Nunn's Chess Endings volume 2 is actually the third and final book in Nunn's series. Understanding Chess Endings contains all the fundamentals that Nunn thought the student needed to master before diving into the study of complex endgames, and the diligent student would do well to read it first. Then Volume 1 focuses on all endings except those with a rook, and this book covers all endings with a rook.
Nunn's goal is twofold: 1) to convince the reader that tactics matter in endgames; 2) to equip the diligent student with most, if not all, of the ideas necessary to notice and apply those tactics in endgames. Notice that I have twice used the word "diligent" in this review. This book requires careful, slow study, not a quick read, and I don't think any other form of study will help much. All of the examples within have tricks and hidden points, so a careful read is bound to be more educational than a brief review.
Compared to the other two volumes, Understanding Chess Endings is a pretty good one-volume overview of all the different types of endings, and just about any player would benefit from reading it, all the way down to the level just above novice -- in tournament play, anyone with a four-number rating would benefit; in everyday parlance, an enthusiastic youth or local club player. Nunn's Chess Endings 1 covers a wide variety of endgames with the same intent -- teach players how to spot and use tactical ideas in the endgame -- but because of the breadth of material, the details are less overwhelming.
By contrast, Nunn spends the first 66 pages on several fundamental ideas in rook endings. The first, the "hesitation check," is a tactic I had observed before but which never had a name before. It refers to intermediate checks that cause the opponent to waste a tempo, and they are indeed crucial in rook endings. Then he covers the fifth-rank cutoff, switching the angle of attack of the rook, Lasker's method of driving back an opposing king, and several others. After that he dives into specific examples: 10 pages on all the nuances of play in rook and pawn versus lone rook endings, divided up by which file the pawn occupies; 40 pages on rook and two pawns versus rook, 30 pages on rook and pawn versus rook and pawn, 35 pages on rook and two versus rook and one, and so on. At each step he offers text ideas followed up by detailed variations illustrating the ideas, and sidelines (sometimes main lines) showing strong players mishandling what should be basic endings.

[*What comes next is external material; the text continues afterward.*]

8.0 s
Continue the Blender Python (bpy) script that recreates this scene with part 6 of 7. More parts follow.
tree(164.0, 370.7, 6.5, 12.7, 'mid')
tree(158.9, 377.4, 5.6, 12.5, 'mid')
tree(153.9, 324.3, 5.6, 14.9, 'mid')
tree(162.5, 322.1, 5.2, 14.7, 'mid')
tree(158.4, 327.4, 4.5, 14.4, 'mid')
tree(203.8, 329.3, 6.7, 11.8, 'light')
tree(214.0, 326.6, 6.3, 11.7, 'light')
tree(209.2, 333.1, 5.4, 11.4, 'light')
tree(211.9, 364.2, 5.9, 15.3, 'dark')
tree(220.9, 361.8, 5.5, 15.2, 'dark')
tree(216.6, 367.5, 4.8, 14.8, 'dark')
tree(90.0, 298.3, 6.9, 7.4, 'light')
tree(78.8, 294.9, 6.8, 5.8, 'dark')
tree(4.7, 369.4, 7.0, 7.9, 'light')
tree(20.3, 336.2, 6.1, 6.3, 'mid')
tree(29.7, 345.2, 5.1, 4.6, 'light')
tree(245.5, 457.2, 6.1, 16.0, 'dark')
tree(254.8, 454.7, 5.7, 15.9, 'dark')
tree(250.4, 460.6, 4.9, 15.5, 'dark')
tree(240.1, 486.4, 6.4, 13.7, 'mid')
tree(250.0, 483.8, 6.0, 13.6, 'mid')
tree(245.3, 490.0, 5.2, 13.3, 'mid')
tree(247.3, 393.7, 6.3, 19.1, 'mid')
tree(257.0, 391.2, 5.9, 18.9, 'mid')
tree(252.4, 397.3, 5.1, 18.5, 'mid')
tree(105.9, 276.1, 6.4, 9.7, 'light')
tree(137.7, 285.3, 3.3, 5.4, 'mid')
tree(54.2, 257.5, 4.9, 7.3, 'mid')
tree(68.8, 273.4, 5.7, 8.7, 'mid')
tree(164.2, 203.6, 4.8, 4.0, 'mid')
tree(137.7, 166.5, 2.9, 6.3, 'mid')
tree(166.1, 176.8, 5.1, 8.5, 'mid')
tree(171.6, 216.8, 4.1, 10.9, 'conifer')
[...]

So diligent is the operative word here. Because of the need for thorough study, this appears to be the kind of book a club player (USCF 1500 to USCF 2000) might use to thoroughly train on this type of ending and try to move up into the master ranks. Other players, enthusiastic but less determined, may profit from The Survival Guide to Rook Endings. This book is also pretty thorough and detailed -- rook endings are complex, sorry to say -- but Nunn's book is definitely more detailed.